Requirement: Return the line containing "scene = bpy.context.scene", the line containing "scene.collection.objects.link(made[o])", and every line between them, exactly as they stand. Output nothing else.

Supplied information:

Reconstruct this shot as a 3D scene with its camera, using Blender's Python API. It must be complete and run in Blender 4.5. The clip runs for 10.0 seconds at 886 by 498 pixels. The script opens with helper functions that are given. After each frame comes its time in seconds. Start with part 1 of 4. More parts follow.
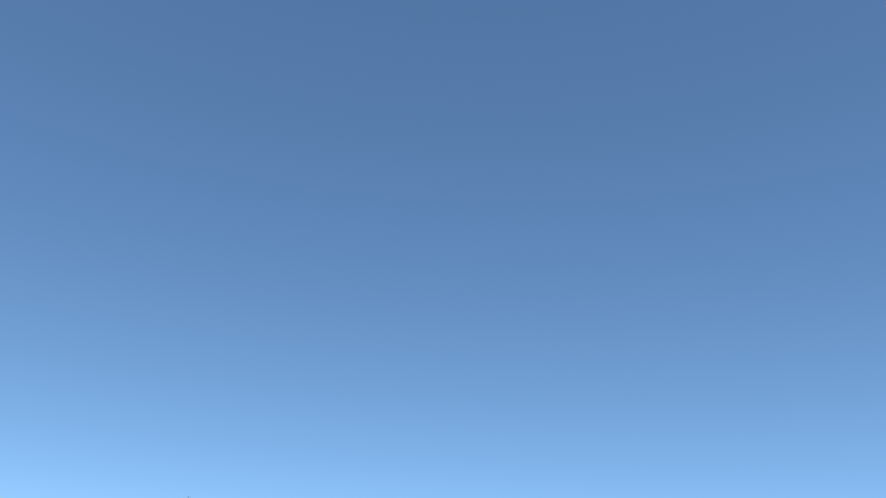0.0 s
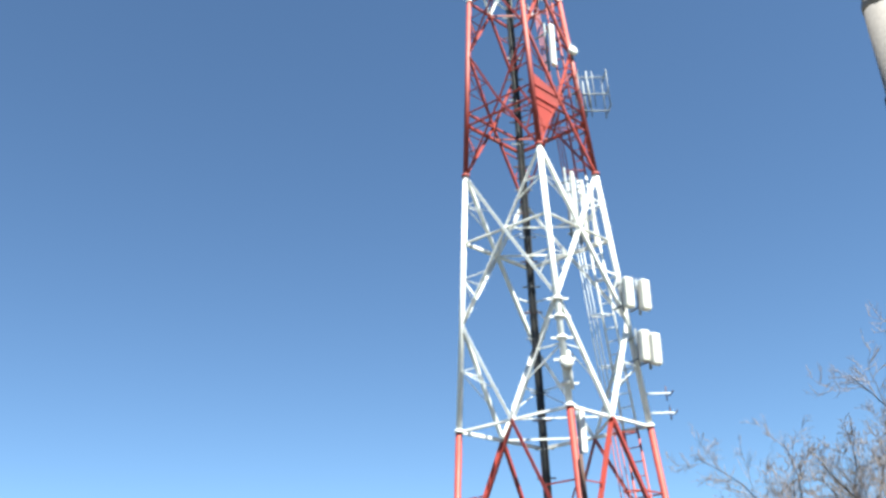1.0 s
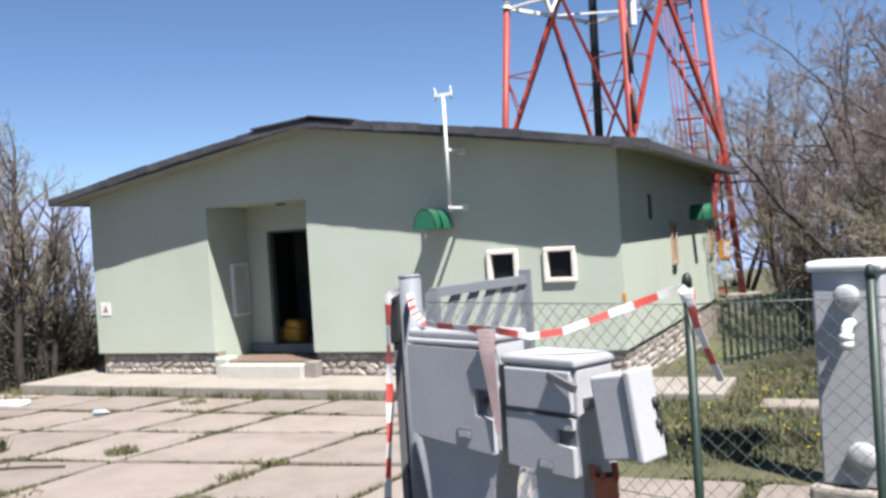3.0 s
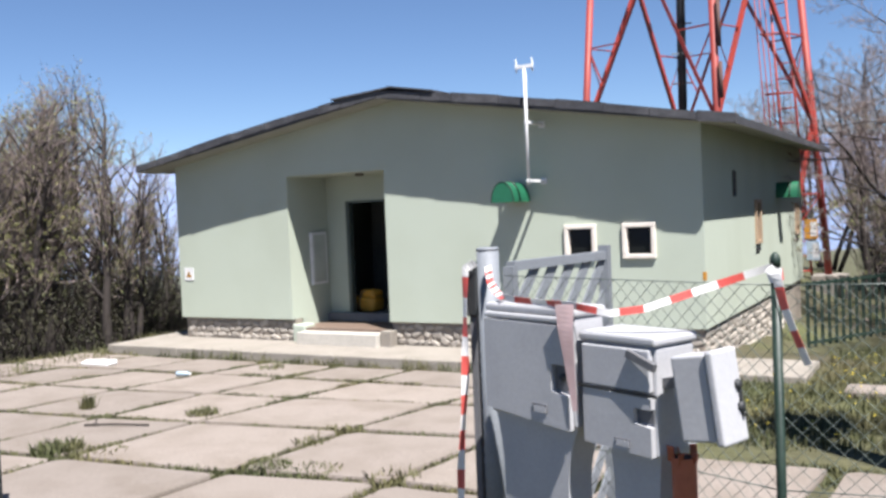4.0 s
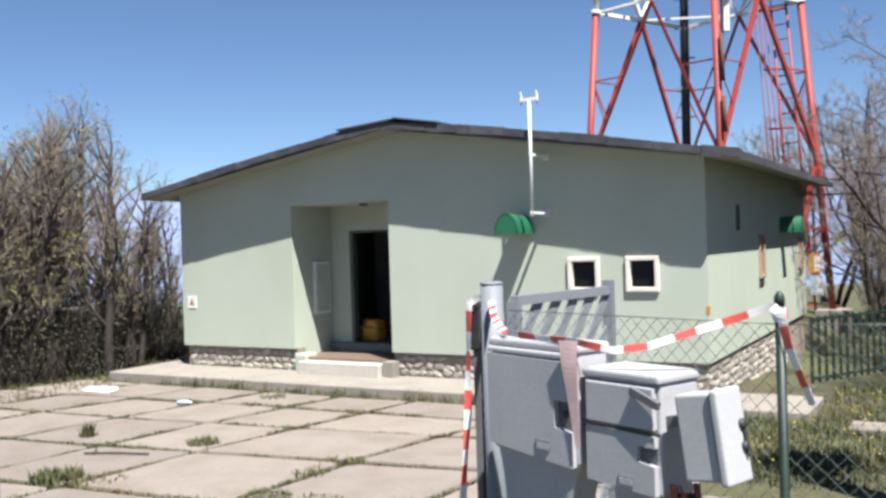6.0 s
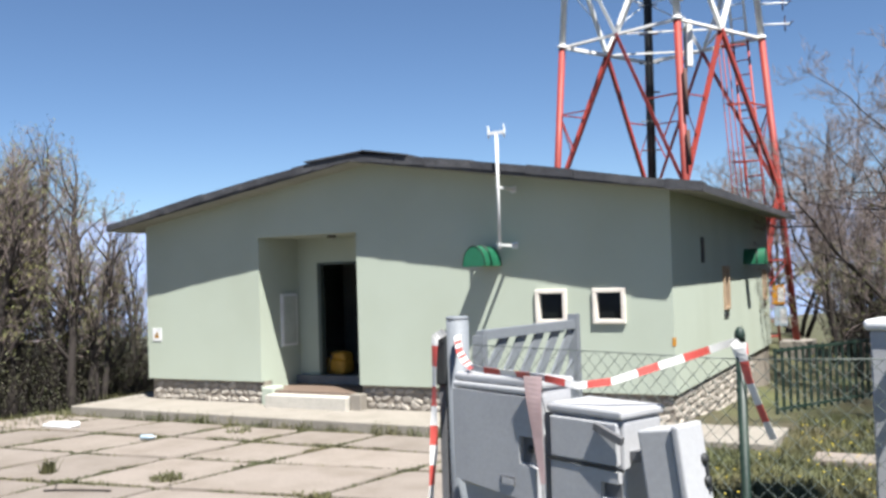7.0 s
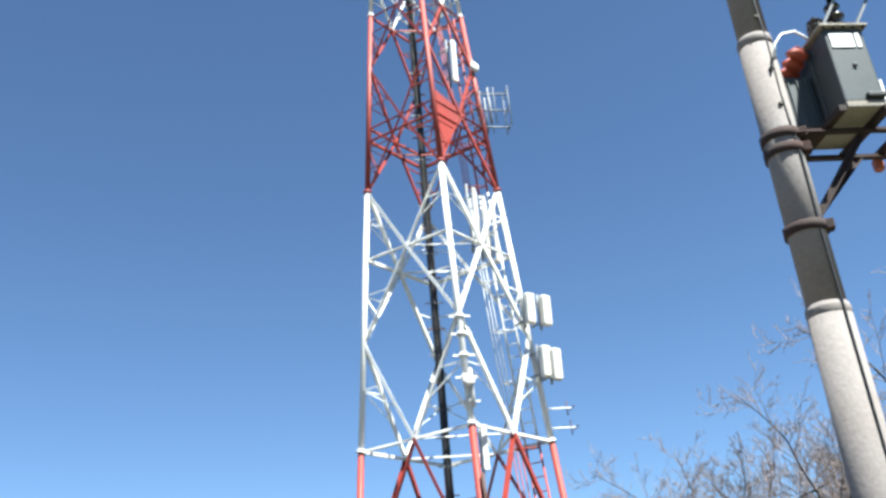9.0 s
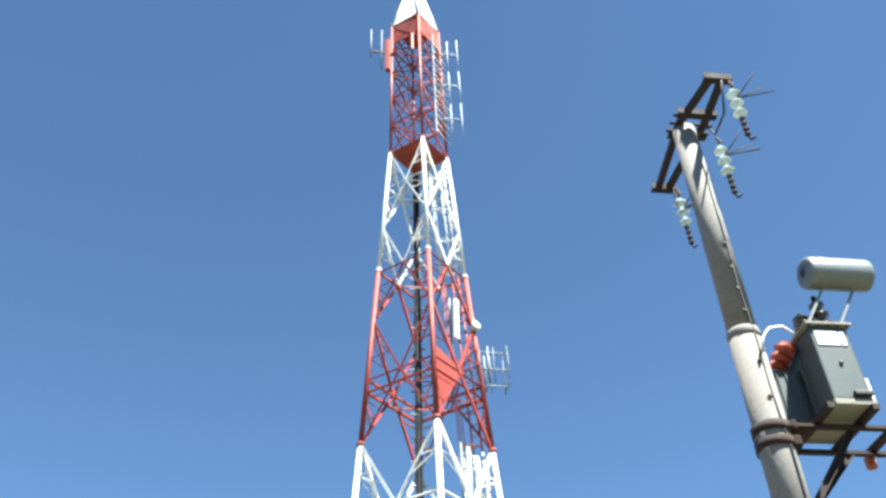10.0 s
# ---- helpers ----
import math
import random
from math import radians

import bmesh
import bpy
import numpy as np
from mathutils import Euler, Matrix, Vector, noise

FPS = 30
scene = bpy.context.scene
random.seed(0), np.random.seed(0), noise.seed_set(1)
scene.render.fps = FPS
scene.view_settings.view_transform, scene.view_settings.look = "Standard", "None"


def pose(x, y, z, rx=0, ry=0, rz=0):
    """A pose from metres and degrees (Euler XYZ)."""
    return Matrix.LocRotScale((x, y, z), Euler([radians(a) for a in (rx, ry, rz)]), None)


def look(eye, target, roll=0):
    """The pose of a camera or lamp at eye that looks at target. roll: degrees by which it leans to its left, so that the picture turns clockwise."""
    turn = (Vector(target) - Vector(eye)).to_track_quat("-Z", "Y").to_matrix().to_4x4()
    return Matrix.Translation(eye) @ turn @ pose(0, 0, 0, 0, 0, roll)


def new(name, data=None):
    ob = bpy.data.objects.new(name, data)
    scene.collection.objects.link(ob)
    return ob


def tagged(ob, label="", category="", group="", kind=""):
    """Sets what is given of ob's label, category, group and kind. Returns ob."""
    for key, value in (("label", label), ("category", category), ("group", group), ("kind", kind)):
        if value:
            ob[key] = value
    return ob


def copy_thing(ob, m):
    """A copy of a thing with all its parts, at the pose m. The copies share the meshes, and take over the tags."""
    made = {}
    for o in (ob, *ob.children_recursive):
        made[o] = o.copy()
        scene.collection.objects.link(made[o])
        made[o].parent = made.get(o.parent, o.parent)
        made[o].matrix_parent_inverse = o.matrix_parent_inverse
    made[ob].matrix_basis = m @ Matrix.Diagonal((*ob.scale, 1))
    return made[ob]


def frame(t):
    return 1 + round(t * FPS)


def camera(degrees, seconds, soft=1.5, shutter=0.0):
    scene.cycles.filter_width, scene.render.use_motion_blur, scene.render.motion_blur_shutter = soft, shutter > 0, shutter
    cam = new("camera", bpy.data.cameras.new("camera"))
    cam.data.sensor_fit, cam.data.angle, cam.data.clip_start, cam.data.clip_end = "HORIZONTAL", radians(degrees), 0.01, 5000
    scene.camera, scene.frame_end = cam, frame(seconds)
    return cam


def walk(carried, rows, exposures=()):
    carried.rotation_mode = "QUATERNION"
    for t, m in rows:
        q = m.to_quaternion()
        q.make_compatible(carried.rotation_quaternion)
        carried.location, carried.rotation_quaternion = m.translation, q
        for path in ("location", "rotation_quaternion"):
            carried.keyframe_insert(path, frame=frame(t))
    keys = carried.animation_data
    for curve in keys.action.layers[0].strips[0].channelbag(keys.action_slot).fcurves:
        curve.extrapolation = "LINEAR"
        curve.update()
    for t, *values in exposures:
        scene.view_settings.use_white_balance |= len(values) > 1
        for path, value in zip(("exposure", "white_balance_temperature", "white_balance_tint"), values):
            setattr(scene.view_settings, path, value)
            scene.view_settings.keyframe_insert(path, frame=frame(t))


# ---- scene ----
cam = camera(51.6, 10.0, soft=3.0)
PATH = [
    (0, (3.169, -13.179, 2.227), (1.800, -12.009, 3.155), 2.9),
    (0.2, (3.133, -13.13, 2.229), (1.93, -11.819, 3.143), 0.9),
    (0.3, (3.119, -13.118, 2.23), (2.135, -11.637, 3.146), -1.2),
    (0.5, (3.098, -13.121, 2.233), (2.337, -11.5, 3.124), -4.5),
    (0.8, (3.02, -13.148, 2.25), (2.425, -11.45, 3.116), -3.4),
    (1, (2.98, -13.162, 2.261), (2.366, -11.46, 3.111), -2.7),
    (1.2, (3.05, -13.19, 2.27), (2.394, -11.503, 3.114), -2.4),
    (1.5, (3.221, -13.228, 2.28), (2.531, -11.463, 2.92), 0.0),
    (2, (3.287, -13.281, 2.288), (2.619, -11.438, 2.689), -1.9),
    (2.2, (3.281, -13.303, 2.274), (2.631, -11.439, 2.604), -2.1),
    (2.5, (3.27, -13.33, 2.251), (2.587, -11.457, 2.41), -2.4),
    (3, (3.232, -13.3, 2.248), (2.397, -11.483, 2.226), -3.6),
    (3.2, (3.22, -13.275, 2.246), (2.335, -11.482, 2.204), -3.4),
    (4.3, (3.207, -13.284, 2.252), (2.207, -11.553, 2.181), -2.5),
    (4.5, (3.208, -13.293, 2.258), (2.203, -11.566, 2.208), -2.5),
    (5, (3.214, -13.305, 2.26), (2.213, -11.574, 2.214), -2.0),
    (5.5, (3.214, -13.306, 2.271), (2.218, -11.573, 2.263), -2.2),
    (5.7, (3.211, -13.295, 2.27), (2.221, -11.557, 2.262), -1.8),
    (6.8, (3.204, -13.283, 2.282), (2.227, -11.539, 2.275), -2.1),
    (7, (3.229, -13.295, 2.29), (2.302, -11.524, 2.347), -1.8),
    (7.5, (3.262, -13.308, 2.336), (2.498, -11.475, 2.572), -0.5),
    (7.7, (3.24, -13.29, 2.372), (2.51, -11.456, 2.668), -0.65),
    (8, (3.211, -13.264, 2.427), (2.538, -11.427, 2.843), -0.9),
    (8.5, (3.162, -13.106, 2.534), (2.598, -11.28, 3.122), -2.6),
    (9, (3.199, -13.02, 2.566), (2.775, -11.262, 3.42), -5.7),
    (9.5, (3.261, -13.067, 2.607), (2.856, -11.44, 3.697), -3.3),
    (9.7, (3.272, -13.127, 2.613), (2.916, -11.567, 3.812), -3.1),
    (10, (3.288, -13.216, 2.621), (2.969, -11.736, 3.929), -2.8),
]
EXPOSURES = [(0, 1.96, 6300, -2), (1.2, 2.09, 6300, 0), (2.2, 1.82, 6250, 8), (3, 1.49, 6200, 13), (4.5, 1.49, 6200, 13), (5.7, 1.49, 6250, 11), (7, 1.49, 6250, 9), (8.2, 1.68, 6150, 9), (9.2, 2.02, 6150, 1), (9.5, 1.99, 6170, 0), (10, 2.34, 6200, -3)]
walk(cam, [(t, look(eye, target, roll)) for t, eye, target, roll in PATH], EXPOSURES)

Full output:
scene = bpy.context.scene
random.seed(0), np.random.seed(0), noise.seed_set(1)
scene.render.fps = FPS
scene.view_settings.view_transform, scene.view_settings.look = "Standard", "None"


def pose(x, y, z, rx=0, ry=0, rz=0):
    """A pose from metres and degrees (Euler XYZ)."""
    return Matrix.LocRotScale((x, y, z), Euler([radians(a) for a in (rx, ry, rz)]), None)


def look(eye, target, roll=0):
    """The pose of a camera or lamp at eye that looks at target. roll: degrees by which it leans to its left, so that the picture turns clockwise."""
    turn = (Vector(target) - Vector(eye)).to_track_quat("-Z", "Y").to_matrix().to_4x4()
    return Matrix.Translation(eye) @ turn @ pose(0, 0, 0, 0, 0, roll)


def new(name, data=None):
    ob = bpy.data.objects.new(name, data)
    scene.collection.objects.link(ob)
    return ob


def tagged(ob, label="", category="", group="", kind=""):
    """Sets what is given of ob's label, category, group and kind. Returns ob."""
    for key, value in (("label", label), ("category", category), ("group", group), ("kind", kind)):
        if value:
            ob[key] = value
    return ob


def copy_thing(ob, m):
    """A copy of a thing with all its parts, at the pose m. The copies share the meshes, and take over the tags."""
    made = {}
    for o in (ob, *ob.children_recursive):
        made[o] = o.copy()
        scene.collection.objects.link(made[o])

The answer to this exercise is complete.